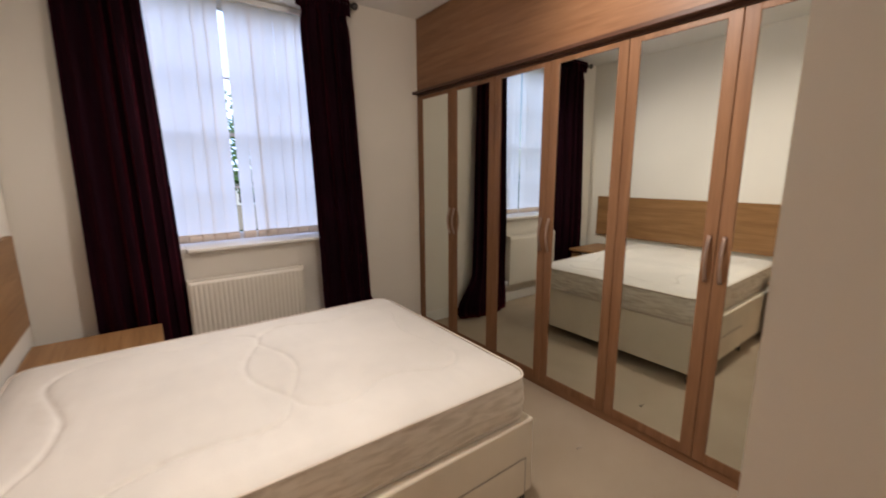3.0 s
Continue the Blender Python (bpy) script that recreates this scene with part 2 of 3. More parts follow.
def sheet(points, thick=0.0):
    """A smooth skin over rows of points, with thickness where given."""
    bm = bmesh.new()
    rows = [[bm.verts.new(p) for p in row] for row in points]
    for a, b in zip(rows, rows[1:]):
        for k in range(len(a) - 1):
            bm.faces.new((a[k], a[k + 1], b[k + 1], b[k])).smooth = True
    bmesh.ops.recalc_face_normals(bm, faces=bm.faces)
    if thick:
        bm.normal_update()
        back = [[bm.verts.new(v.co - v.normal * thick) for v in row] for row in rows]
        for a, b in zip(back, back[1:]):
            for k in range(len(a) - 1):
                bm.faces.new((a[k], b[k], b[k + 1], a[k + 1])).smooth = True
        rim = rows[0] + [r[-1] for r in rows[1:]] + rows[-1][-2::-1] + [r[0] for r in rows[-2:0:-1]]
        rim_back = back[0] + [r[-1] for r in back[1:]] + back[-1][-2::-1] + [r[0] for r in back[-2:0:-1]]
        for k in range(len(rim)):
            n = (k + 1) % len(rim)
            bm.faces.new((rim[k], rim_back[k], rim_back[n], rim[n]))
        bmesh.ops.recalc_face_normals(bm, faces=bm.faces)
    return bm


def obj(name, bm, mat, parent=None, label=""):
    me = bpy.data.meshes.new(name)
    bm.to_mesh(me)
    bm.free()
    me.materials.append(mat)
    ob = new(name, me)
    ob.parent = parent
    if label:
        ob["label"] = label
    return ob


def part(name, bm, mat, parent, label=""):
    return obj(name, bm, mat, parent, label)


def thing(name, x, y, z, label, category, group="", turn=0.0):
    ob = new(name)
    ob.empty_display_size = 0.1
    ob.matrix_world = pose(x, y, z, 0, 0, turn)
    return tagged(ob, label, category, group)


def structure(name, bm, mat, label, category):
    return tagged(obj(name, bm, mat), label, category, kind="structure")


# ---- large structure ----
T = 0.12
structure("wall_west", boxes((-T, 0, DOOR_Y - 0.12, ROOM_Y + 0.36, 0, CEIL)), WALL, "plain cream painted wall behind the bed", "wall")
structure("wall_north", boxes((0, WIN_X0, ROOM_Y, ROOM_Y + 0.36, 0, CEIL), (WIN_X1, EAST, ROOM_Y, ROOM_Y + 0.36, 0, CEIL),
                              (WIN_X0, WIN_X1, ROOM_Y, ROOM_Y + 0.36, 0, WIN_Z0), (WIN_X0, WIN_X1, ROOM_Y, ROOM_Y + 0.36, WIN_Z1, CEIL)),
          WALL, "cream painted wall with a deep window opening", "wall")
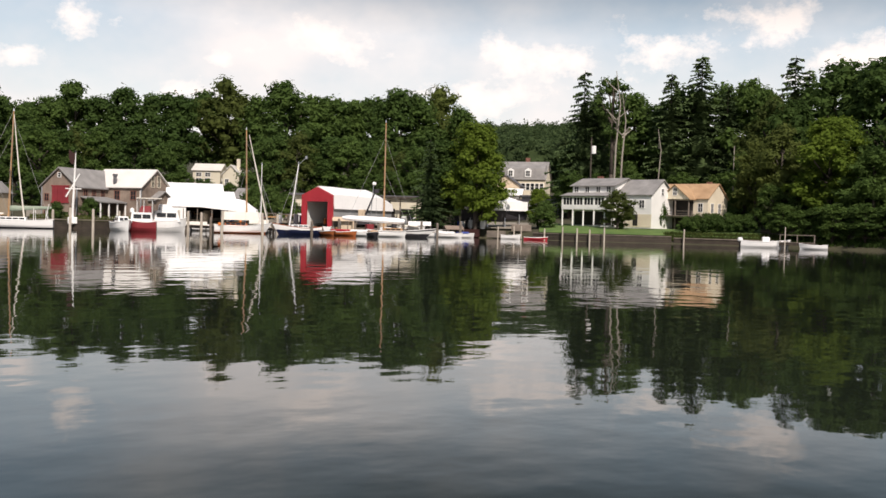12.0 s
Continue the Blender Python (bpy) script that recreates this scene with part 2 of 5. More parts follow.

::::::::::

▶ _Exercise prompt_: The data should be printed again unchanged; leave its pictures out.

▶ _The completed task_:
3.0 s
Continue the Blender Python (bpy) script that recreates this scene with part 2 of 3. More parts follow.
def sheet(points, thick=0.0):
    """A smooth skin over rows of points, with thickness where given."""
    bm = bmesh.new()
    rows = [[bm.verts.new(p) for p in row] for row in points]
    for a, b in zip(rows, rows[1:]):
        for k in range(len(a) - 1):
            bm.faces.new((a[k], a[k + 1], b[k + 1], b[k])).smooth = True
    bmesh.ops.recalc_face_normals(bm, faces=bm.faces)
    if thick:
        bm.normal_update()
        back = [[bm.verts.new(v.co - v.normal * thick) for v in row] for row in rows]
        for a, b in zip(back, back[1:]):
            for k in range(len(a) - 1):
                bm.faces.new((a[k], b[k], b[k + 1], a[k + 1])).smooth = True
        rim = rows[0] + [r[-1] for r in rows[1:]] + rows[-1][-2::-1] + [r[0] for r in rows[-2:0:-1]]
        rim_back = back[0] + [r[-1] for r in back[1:]] + back[-1][-2::-1] + [r[0] for r in back[-2:0:-1]]
        for k in range(len(rim)):
            n = (k + 1) % len(rim)
            bm.faces.new((rim[k], rim_back[k], rim_back[n], rim[n]))
        bmesh.ops.recalc_face_normals(bm, faces=bm.faces)
    return bm


def obj(name, bm, mat, parent=None, label=""):
    me = bpy.data.meshes.new(name)
    bm.to_mesh(me)
    bm.free()
    me.materials.append(mat)
    ob = new(name, me)
    ob.parent = parent
    if label:
        ob["label"] = label
    return ob


def part(name, bm, mat, parent, label=""):
    return obj(name, bm, mat, parent, label)


def thing(name, x, y, z, label, category, group="", turn=0.0):
    ob = new(name)
    ob.empty_display_size = 0.1
    ob.matrix_world = pose(x, y, z, 0, 0, turn)
    return tagged(ob, label, category, group)


def structure(name, bm, mat, label, category):
    return tagged(obj(name, bm, mat), label, category, kind="structure")


# ---- large structure ----
T = 0.12
structure("wall_west", boxes((-T, 0, DOOR_Y - 0.12, ROOM_Y + 0.36, 0, CEIL)), WALL, "plain cream painted wall behind the bed", "wall")
structure("wall_north", boxes((0, WIN_X0, ROOM_Y, ROOM_Y + 0.36, 0, CEIL), (WIN_X1, EAST, ROOM_Y, ROOM_Y + 0.36, 0, CEIL),
                              (WIN_X0, WIN_X1, ROOM_Y, ROOM_Y + 0.36, 0, WIN_Z0), (WIN_X0, WIN_X1, ROOM_Y, ROOM_Y + 0.36, WIN_Z1, CEIL)),
          WALL, "cream painted wall with a deep window opening", "wall")
12.0 s
Continue the Blender Python (bpy) script that recreates this scene with part 2 of 5. More parts follow.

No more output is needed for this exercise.